Trump menyoroti bahwa meskipun Vietnam memiliki hubungan dagang yang baik dengan AS, negara itu tetap mengenakan tarif hingga 90 persen untuk produk Amerika.
“Karena itu, kami akan membalas dengan tarif 46 persen,” tegas Trump.
Indef: Ekspor Indonesia Terancam Turun Tajam
Kebijakan tarif Trump ini dinilai akan berdampak langsung terhadap perdagangan Indonesia. Menurut Institute for Development of Economics and Finance (Indef), pangsa pasar ekspor Indonesia ke Amerika Serikat mencapai rata-rata 10,3 persen per tahun, menjadikannya pasar ekspor terbesar kedua setelah Tiongkok.
“Dengan tarif tambahan, ekspor Indonesia jelas akan menurun. Sektor yang paling terdampak adalah tekstil, alas kaki, elektronik, furnitur, dan produk pertanian,” kata peneliti Indef, Eisha, dalam keterangan tertulis pada Kamis, 3 April 2025.
Dampak lanjutan dari penurunan ekspor tersebut adalah perlambatan produksi dan potensi pengurangan tenaga kerja di sektor-sektor terdampak.
Saran Indef: Perkuat Diplomasi Dagang dan Alihkan Pasar
Indef mendorong pemerintah untuk segera melakukan langkah diplomatik guna meredam dampak kebijakan tarif ini.
Negosiasi dagang dengan AS harus segera dimulai agar tarif yang dikenakan bisa diturunkan atau dikompensasikan dengan kesepakatan lain.
Selain itu, pemerintah juga perlu:
- Mengoptimalkan perjanjian dagang bilateral dan multilateral,
- Menjajaki kerja sama baru dengan negara-negara non-tradisional,
- Membuka pasar baru untuk produk ekspor yang terdampak.

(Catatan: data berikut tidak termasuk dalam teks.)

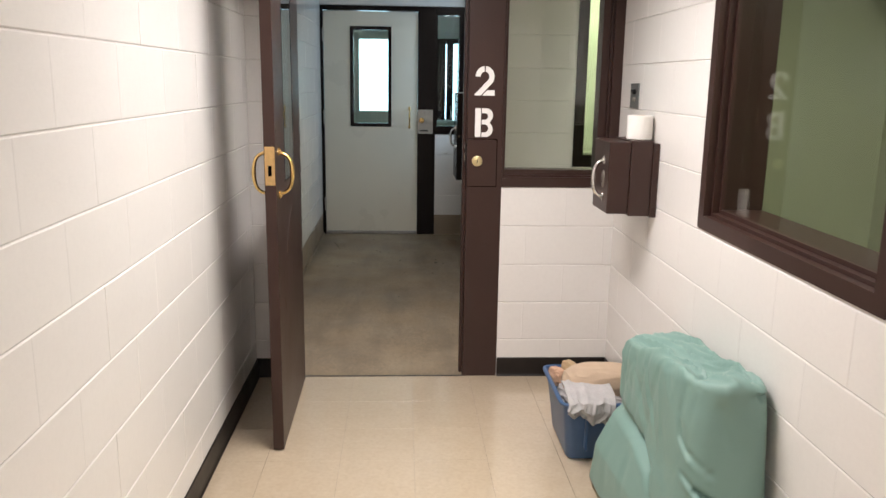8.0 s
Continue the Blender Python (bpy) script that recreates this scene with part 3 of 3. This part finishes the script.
# ---- fixtures ----
# Housings at y -0.95 and 8.84 are unseen, added to hold the fill lamps.
for lx, ly, turned in ((-0.33, 6.85, 0), (-0.33, 2.35, 0), (-0.20, -0.95, 0), (0.08, 10.85, 0), (-1.95, 8.84, 1), (1.75, 8.84, 1)):
    a, b = (0.62, 0.17) if turned else (0.17, 0.62)
    cl = thing("ceiling_light", (lx, ly, CEIL), "white metal fluorescent light on the ceiling", "ceiling light", "ceiling lights", "")
    part("housing", box(lx - a, lx + a, ly - b, ly + b, CEIL - 0.055, CEIL - 0.001, 0.006, None, 2), WHITEMETAL, cl)
    bm = bmesh.new()
    for u0, u1, v0, v1 in ((-a, a, -b, -b + 0.035), (-a, a, b - 0.035, b), (-a, -a + 0.035, -b + 0.035, b - 0.035), (a - 0.035, a, -b + 0.035, b - 0.035)):
        box(lx + u0, lx + u1, ly + v0, ly + v1, CEIL - 0.082, CEIL - 0.055, 0.0, bm)
    part("frame", bm, WHITEMETAL, cl)


def prism(points, axis, p0, p1, bm=None):
    """Extrude a flat outline of (a, z) points from p0 to p1 along axis."""
    bm = bm or bmesh.new()
    rows = [[bm.verts.new((p, a, z) if axis == "x" else (a, p, z)) for a, z in points] for p in (p0, p1)]
    n = len(points)
    bm.faces.new(rows[0])
    bm.faces.new(rows[1][::-1])
    for k in range(n):
        bm.faces.new((rows[0][k], rows[1][k], rows[1][(k + 1) % n], rows[0][(k + 1) % n]))
    return bm


def arc(cx, cz, r, d0, d1, n=14):
    return [(cx + r * math.cos(radians(d0 + (d1 - d0) * k / n)), cz + r * math.sin(radians(d0 + (d1 - d0) * k / n))) for k in range(n + 1)]


# stencilled lettering on the post
def stencil(name, shapes, ax, az, y):
    bm = bmesh.new()
    for sh in shapes:
        prism([(ax + a * 0.9, az + z * 0.965) for a, z in sh], "y", y, y + 0.0012, bm)
    return part(name, bm, STENCIL, f2, "white stencilled " + name)


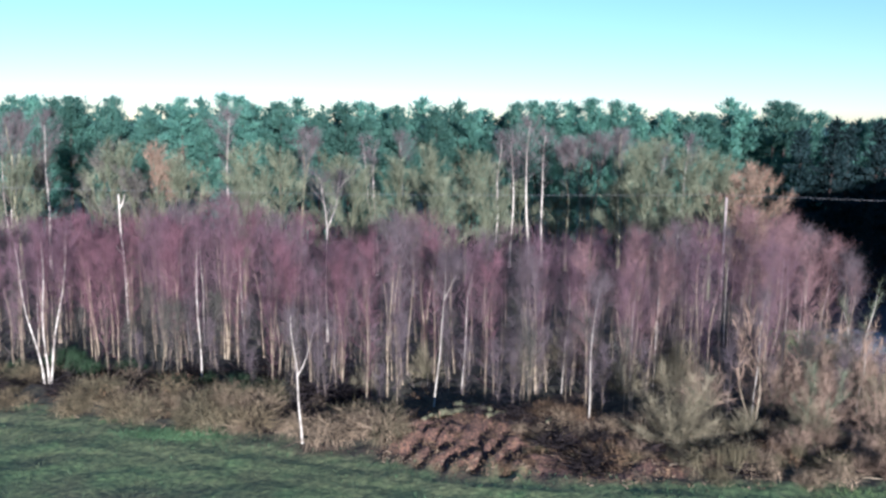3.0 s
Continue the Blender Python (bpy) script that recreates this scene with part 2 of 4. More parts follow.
# ---- trees ----
def birch(h, clear, reach, stems=1, label="", bark=None, twig=None, limbs=34, twigs=29, fork=0.0, rad=0.0054, splay=(), rise=(0.5, 1.2), fork_way=None, white_limbs=False, fine=1.0, kind="birch_tree"):
    ob = thing(kind, label, "tree", "birches of the wood")
    trunk, crown = Shape(), Shape()
    boughs = trunk if white_limbs else crown
    for s in range(stems):
        hh = h * (1 if s == 0 else rnd(0.8, 1.0))
        off = Vector((rnd(-0.5, 0.5), rnd(-0.5, 0.5), 0)) * (stems > 1)
        line = stem(hh, rnd(0.01, 0.05) + 0.035 * (stems > 1), 0.028 * hh, 9, off)
        if splay:
            line = [Vector((0.12 * (s - 1), 0, 0)) + Vector((splay[s] * (i / 9) ** 0.9 + 0.1 * math.sin(i + s), 0.1 * math.sin(1.3 * i + 2 * s), hh * i / 9)) for i in range(10)]
        r0 = rad * hh * (1 if stems == 1 else 0.8)
        radii = [r0 * (1.35 if i == 0 else (1 - 0.90 * i / 9)) for i in range(10)]
        trunk.tube([line[0] - Vector((0, 0, 0.3))] + line, [radii[0] * 1.2] + radii, 7)
        leaders = [line]
        if fork:
            p = along(line, fork)
            side = limb(trunk, p, Vector(fork_way or (rnd(-1, 1), rnd(-1, 1), 1.6)), hh * (1 - fork) * 0.85, r0 * 0.5, 0.6, 5, 5)
            leaders.append(side)
        count = limbs // stems + 2
        for line in leaders:
            for k in range(count):
                u = min(0.985, (k + rnd(0, 1)) / count)
                t = clear + (1 - clear) * u ** 0.8
                length = reach * (0.25 + 0.75 * math.sin(math.pi * min(1, 0.06 + 0.94 * u ** 1.25)) ** 0.8) * rnd(0.6, 1.25)
                pts = limb(boughs, along(line, t), around(rnd(*rise)), length, 0.018 if white_limbs else 0.005 + 0.009 * (1 - t), rnd(0.2, 0.7))
                way = (pts[-1] - pts[0]).normalized()
                for j in range(int(twigs * (0.3 + 0.9 * min(1, u * 1.4)))):
                    f = rnd(0.1, 1.0)
                    d = way * rnd(0.1, 0.6) + around(rnd(-0.9, 1.3)) * 0.9 + Vector((0, 0, 0.2))
                    crown.sliver(along(pts, f) + around(rnd(-1, 1)) * rnd(0, 0.14), d, rnd(0.45, 1.25), rnd(0.005, 0.010) * fine)
            for j in range(twigs * 4):
                crown.sliver(along(line, rnd(clear if white_limbs else 0.4 * clear, 1.0)), around(rnd(0.0, 1.35)), rnd(0.4, 1.2), rnd(0.005, 0.009) * fine)
    part("trunk", trunk, bark or M_BIRCH, ob, "pale peeling birch bark", True)
    part("crown", crown, twig or M_TWIG, ob, "haze of fine bare twigs")
    return ob


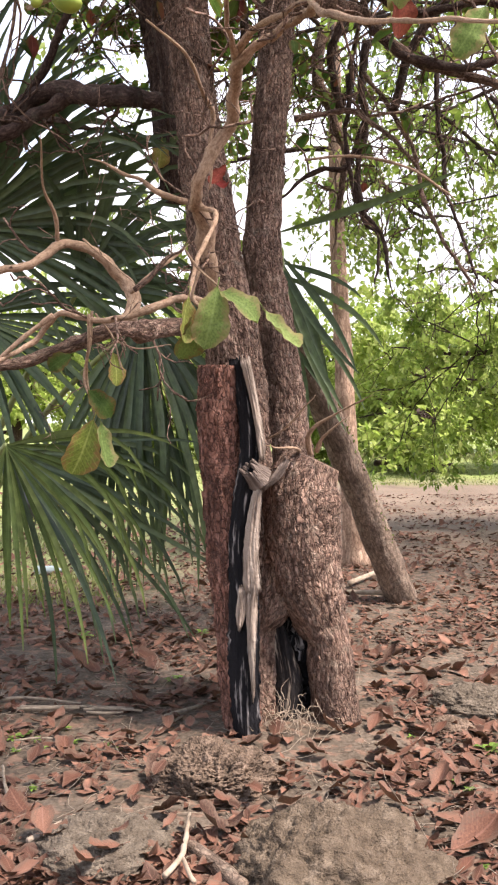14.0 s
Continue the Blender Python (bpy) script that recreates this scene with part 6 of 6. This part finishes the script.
def back_trees():
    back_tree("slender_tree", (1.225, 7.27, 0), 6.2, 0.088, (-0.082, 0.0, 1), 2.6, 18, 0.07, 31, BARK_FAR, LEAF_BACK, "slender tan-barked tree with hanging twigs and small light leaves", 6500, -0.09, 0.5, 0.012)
    back_tree("slender_tree", (4.9, 8.0, 0), 5.6, 0.13, (0.1, 0, 1), 2.4, 15, 0.065, 32, BARK_DARK_BACKLIT, LEAF_BACK, "dark slender tree with sparse light leaves", 4500, -0.05)
    back_tree("slender_tree", (3.6, 9.2, 0), 5.2, 0.13, (0.05, 0, 1), 2.8, 18, 0.085, 33, BARK_DARK_BACKLIT, LEAF_BACK, "dark slender tree with hanging twigs and sparse leaves", 17000, -0.1)
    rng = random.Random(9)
    # orchard crowns take the paled leaf tone that stands for haze
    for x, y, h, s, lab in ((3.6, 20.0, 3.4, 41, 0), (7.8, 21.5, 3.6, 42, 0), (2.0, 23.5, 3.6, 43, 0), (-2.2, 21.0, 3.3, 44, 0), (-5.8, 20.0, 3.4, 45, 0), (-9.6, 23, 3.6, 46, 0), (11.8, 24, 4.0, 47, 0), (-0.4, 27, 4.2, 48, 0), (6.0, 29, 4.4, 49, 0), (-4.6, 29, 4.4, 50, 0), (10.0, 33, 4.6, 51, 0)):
        back_tree("orchard_tree", (x, y, 0), h * 0.95, 0.16, (rng.uniform(-0.2, 0.2), 0, 1), 2.6, 18, 0.20, s, BARK_DARK_BACKLIT, LEAF_FAR, "low spreading orchard tree with bright yellow-green leaves", 10000, -0.035, 0.3)


back_trees()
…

“Kekuatan negosiasi diplomatik akan sangat menentukan. Produk-produk seperti tekstil, furnitur, dan elektronik harus segera mencari pasar alternatif,” ujar Eisha.

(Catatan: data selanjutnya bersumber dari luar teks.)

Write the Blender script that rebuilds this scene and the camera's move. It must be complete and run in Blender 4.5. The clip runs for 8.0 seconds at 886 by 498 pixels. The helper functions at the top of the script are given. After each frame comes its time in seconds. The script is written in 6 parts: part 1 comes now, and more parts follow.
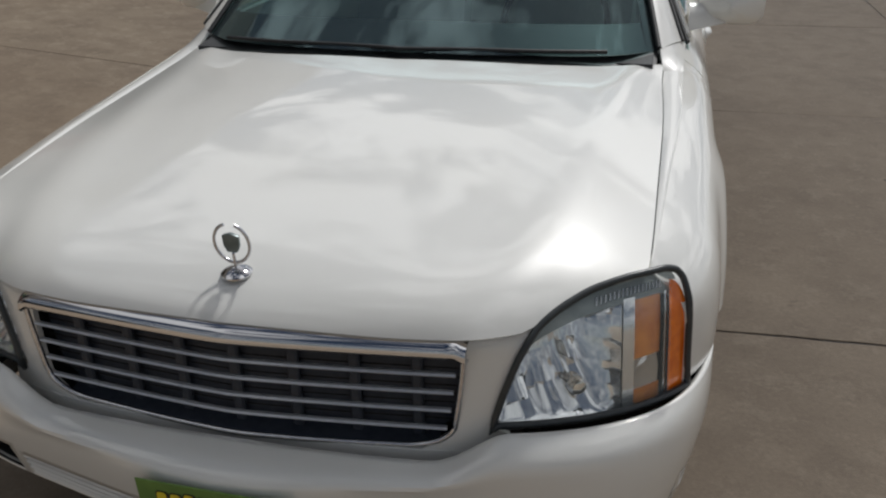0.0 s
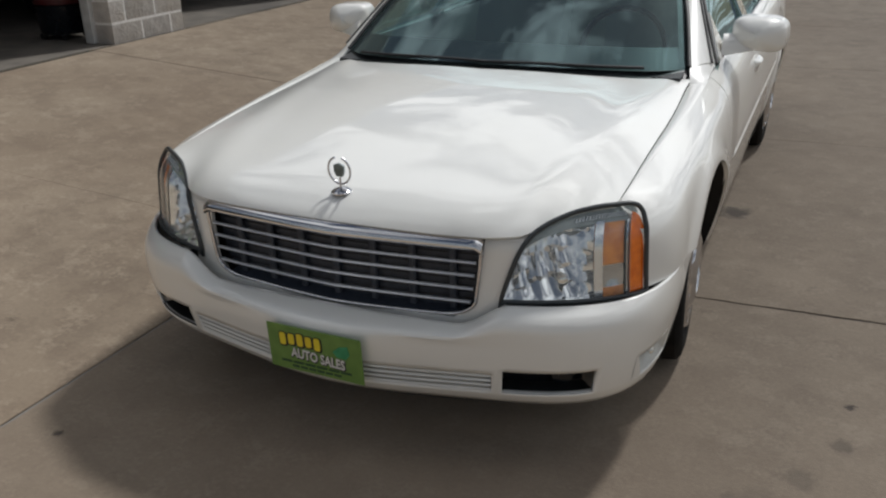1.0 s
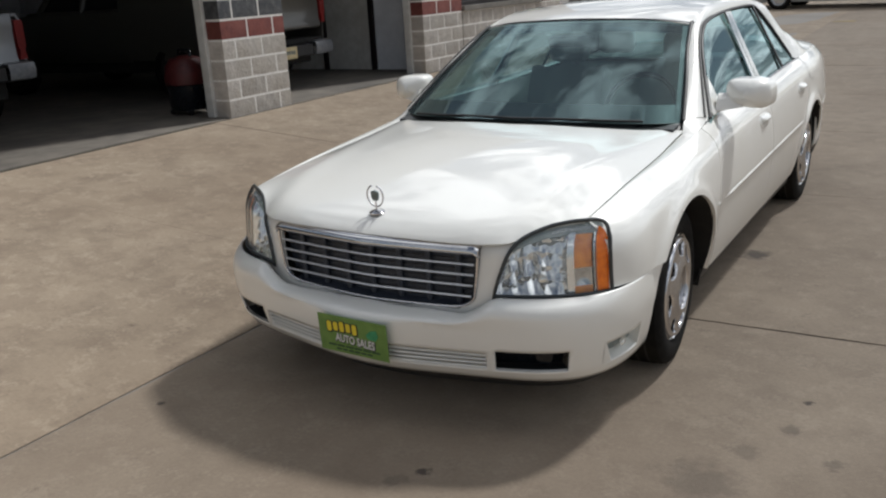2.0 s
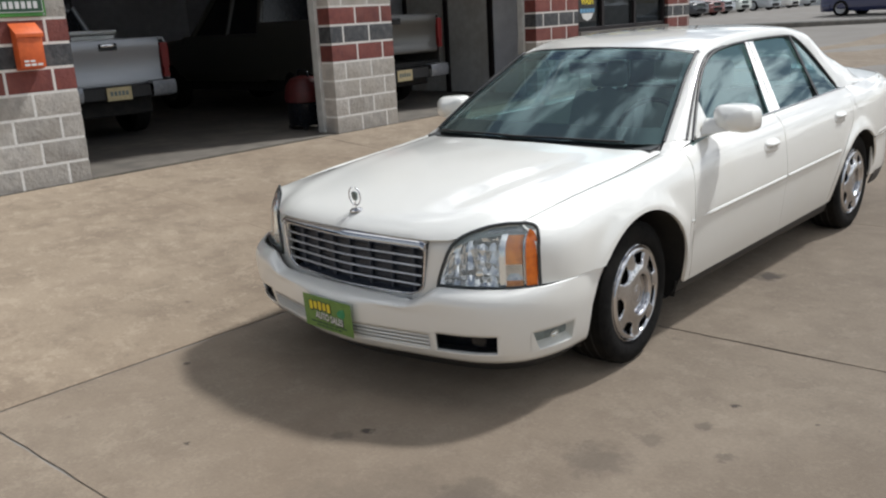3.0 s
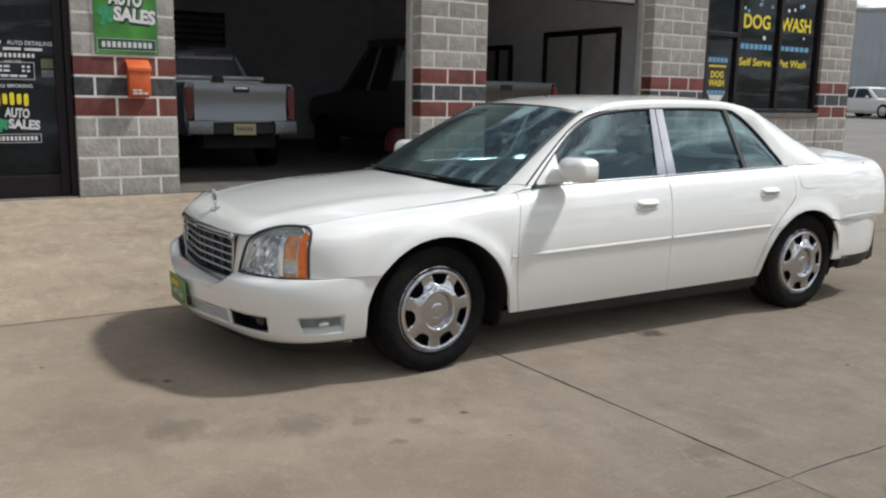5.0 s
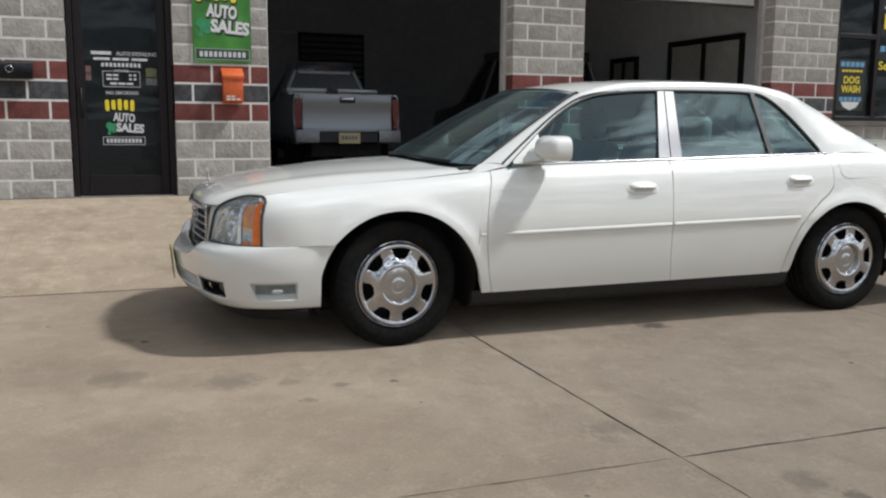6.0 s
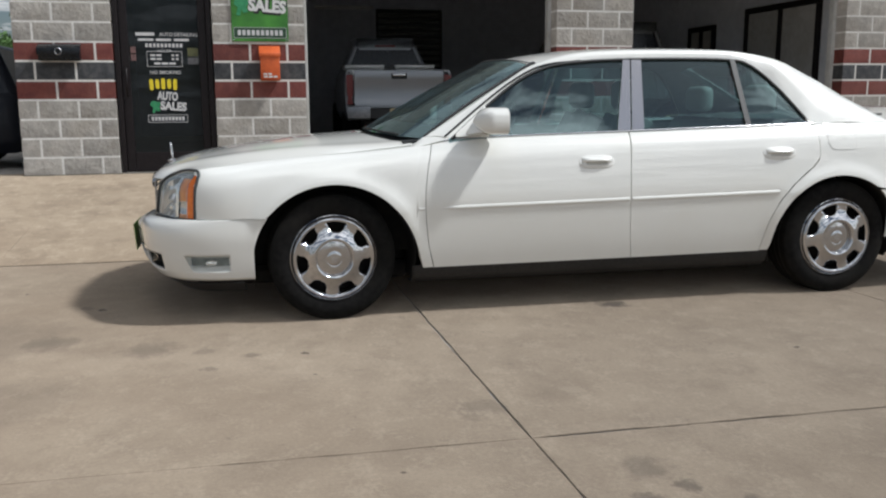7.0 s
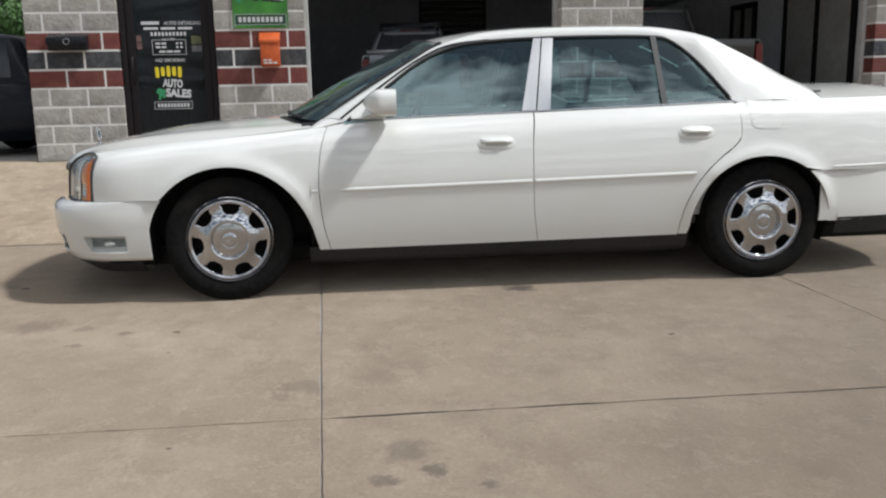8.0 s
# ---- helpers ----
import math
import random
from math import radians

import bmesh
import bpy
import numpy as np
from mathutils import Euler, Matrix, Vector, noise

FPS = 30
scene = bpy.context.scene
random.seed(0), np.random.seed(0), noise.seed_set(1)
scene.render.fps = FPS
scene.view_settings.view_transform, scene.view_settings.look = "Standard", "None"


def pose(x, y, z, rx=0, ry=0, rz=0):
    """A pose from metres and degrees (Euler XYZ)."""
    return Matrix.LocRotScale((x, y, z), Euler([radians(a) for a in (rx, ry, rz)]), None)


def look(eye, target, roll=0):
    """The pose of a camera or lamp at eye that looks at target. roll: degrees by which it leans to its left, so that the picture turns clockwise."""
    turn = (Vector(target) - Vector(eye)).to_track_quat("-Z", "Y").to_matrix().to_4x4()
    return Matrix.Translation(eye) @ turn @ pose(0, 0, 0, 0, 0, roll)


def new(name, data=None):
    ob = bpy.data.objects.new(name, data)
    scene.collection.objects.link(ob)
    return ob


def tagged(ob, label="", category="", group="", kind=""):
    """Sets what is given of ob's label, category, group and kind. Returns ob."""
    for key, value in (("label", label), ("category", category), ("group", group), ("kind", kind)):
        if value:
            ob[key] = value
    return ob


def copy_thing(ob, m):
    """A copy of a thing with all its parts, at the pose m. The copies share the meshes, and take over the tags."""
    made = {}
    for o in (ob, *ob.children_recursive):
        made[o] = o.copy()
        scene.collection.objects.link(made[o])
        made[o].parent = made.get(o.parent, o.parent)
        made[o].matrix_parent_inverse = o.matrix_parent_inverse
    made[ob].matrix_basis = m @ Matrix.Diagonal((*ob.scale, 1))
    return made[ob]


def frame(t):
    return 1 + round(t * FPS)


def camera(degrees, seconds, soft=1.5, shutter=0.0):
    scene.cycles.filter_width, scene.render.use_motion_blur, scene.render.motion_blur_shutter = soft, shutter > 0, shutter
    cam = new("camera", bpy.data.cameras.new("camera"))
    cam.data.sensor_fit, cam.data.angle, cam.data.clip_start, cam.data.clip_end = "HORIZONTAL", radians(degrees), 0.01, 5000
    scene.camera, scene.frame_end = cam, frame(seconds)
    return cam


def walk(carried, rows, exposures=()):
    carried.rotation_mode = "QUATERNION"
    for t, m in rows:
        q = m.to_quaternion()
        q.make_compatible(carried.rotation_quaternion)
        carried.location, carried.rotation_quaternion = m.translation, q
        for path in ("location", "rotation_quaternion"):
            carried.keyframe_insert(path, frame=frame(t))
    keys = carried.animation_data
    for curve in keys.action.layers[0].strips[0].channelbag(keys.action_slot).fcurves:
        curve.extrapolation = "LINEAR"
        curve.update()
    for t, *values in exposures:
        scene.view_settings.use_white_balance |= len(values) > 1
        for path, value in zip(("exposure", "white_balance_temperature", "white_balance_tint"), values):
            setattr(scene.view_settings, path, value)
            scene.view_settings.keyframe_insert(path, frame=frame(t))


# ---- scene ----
cam = camera(54.5, 8.0, soft=2.2)
PATH = [
    (0, (0.753, -2.175, 1.547), (0.308, -0.434, 0.669), -1.1),
    (0.5, (0.96, -2.562, 1.565), (0.347, -0.866, 0.701), -1.1),
    (1, (1.263, -2.883, 1.595), (0.49, -1.209, 0.82), -1.5),
    (1.5, (1.589, -3.172, 1.612), (0.637, -1.538, 0.963), -3.5),
    (2, (1.881, -3.366, 1.608), (0.86, -1.754, 1.011), -3.3),
    (2.2, (2.038, -3.384, 1.613), (0.967, -1.79, 1.054), -3.8),
    (3.3, (3.132, -3.255, 1.597), (1.75, -1.904, 1.084), -2.3),
    (3.5, (3.356, -3.226, 1.607), (1.947, -1.889, 1.128), -1.6),
    (4, (3.833, -2.985, 1.601), (2.352, -1.732, 1.116), -0.5),
    (4.2, (3.979, -2.852, 1.578), (2.494, -1.591, 1.125), 0.7),
    (5.3, (4.756, -1.9, 1.357), (3.004, -0.988, 1.043), 0.9),
    (5.5, (4.867, -1.681, 1.319), (3.079, -0.836, 1.023), 0.9),
    (6, (5.075, -1.233, 1.165), (3.211, -0.571, 0.87), 0.5),
    (6.5, (5.167, -0.789, 1.153), (3.265, -0.272, 0.812), 0.6),
    (7, (5.294, -0.325, 1.149), (3.365, 0.073, 0.8), -0.3),
    (7.5, (5.351, 0.154, 1.124), (3.398, 0.405, 0.778), -0.4),
    (8, (5.433, 0.676, 1.116), (3.479, 0.872, 0.737), -1.1),
]
walk(cam, [(t, look(eye, target, roll)) for t, eye, target, roll in PATH],
     exposures=[(0.0, -0.74, 6400, 10), (0.5, -0.68, 6380, 10), (1.0, -0.48, 6340, 9.5), (2.2, -0.10, 6310, 9.2), (3.4, 0.10, 6260, 8.8), (5.5, -0.08, 6210, 8.3), (8.0, -0.11, 6190, 8.3)])

# ---------- world, sun ----------
SUN_TO = Vector((0.26, 0.70, 1.0)).normalized()
world = bpy.data.worlds.new("sky")
scene.world = world
world.use_nodes = True
wn, wl = world.node_tree.nodes, world.node_tree.links
wn.clear()
sky = wn.new("ShaderNodeTexSky")
sky.sky_type, sky.sun_disc = "NISHITA", False
sky.sun_elevation = math.asin(SUN_TO.z)
sky.sun_rotation = math.atan2(SUN_TO.x, SUN_TO.y)
sky.altitude, sky.air_density, sky.dust_density = 200, 1.0, 1.5
tc = wn.new("ShaderNodeTexCoord")
sep = wn.new("ShaderNodeSeparateXYZ")
wl.new(tc.outputs["Generated"], sep.inputs[0])
zc = wn.new("ShaderNodeMath"); zc.operation = "MAXIMUM"; zc.inputs[1].default_value = 0.0
wl.new(sep.outputs["Z"], zc.inputs[0])
za = wn.new("ShaderNodeMath"); za.operation = "ADD"; za.inputs[1].default_value = 0.16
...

Hipmi: Diversifikasi Pasar Ekspor Jadi Kunci
Sementara itu, Sekretaris Jenderal Himpunan Pengusaha Muda Indonesia (Hipmi), Anggawira, menekankan pentingnya percepatan perjanjian dagang dengan kawasan lain seperti Uni Eropa, Timur Tengah, dan Afrika.
“Diversifikasi pasar ekspor harus jadi prioritas untuk mengurangi ketergantungan terhadap AS,” kata Anggawira.
Menurutnya, dalam jangka pendek pemerintah juga perlu menjaga kepercayaan pelaku pasar melalui stabilisasi kebijakan dan pemberian insentif bagi dunia usaha yang terdampak.
Manfaatkan RCEP untuk Perluas Akses Pasar
Anggawira juga menyarankan pemerintah memaksimalkan pemanfaatan Regional Comprehensive Economic Partnership (RCEP), sebuah perjanjian dagang terbesar di Asia Pasifik yang melibatkan 15 negara dan mencakup sepertiga ekonomi global.
“RCEP bisa menjadi jalur alternatif bagi ekspor Indonesia, terutama di tengah tekanan tarif dari AS,” ujarnya.
Respons Cepat Jadi Penentu
Trump menyebut kebijakan tarif ini sebagai “Hari Pembebasan” bagi industri Amerika. Namun di sisi lain, kebijakan ini bisa memunculkan ketidakpastian ekonomi global—termasuk bagi Indonesia.
“Pemerintah harus merespons cepat dan konkret. Tanpa langkah nyata, risiko perlambatan ekonomi akan makin besar,” ujar Anggawira menutup pernyataannya.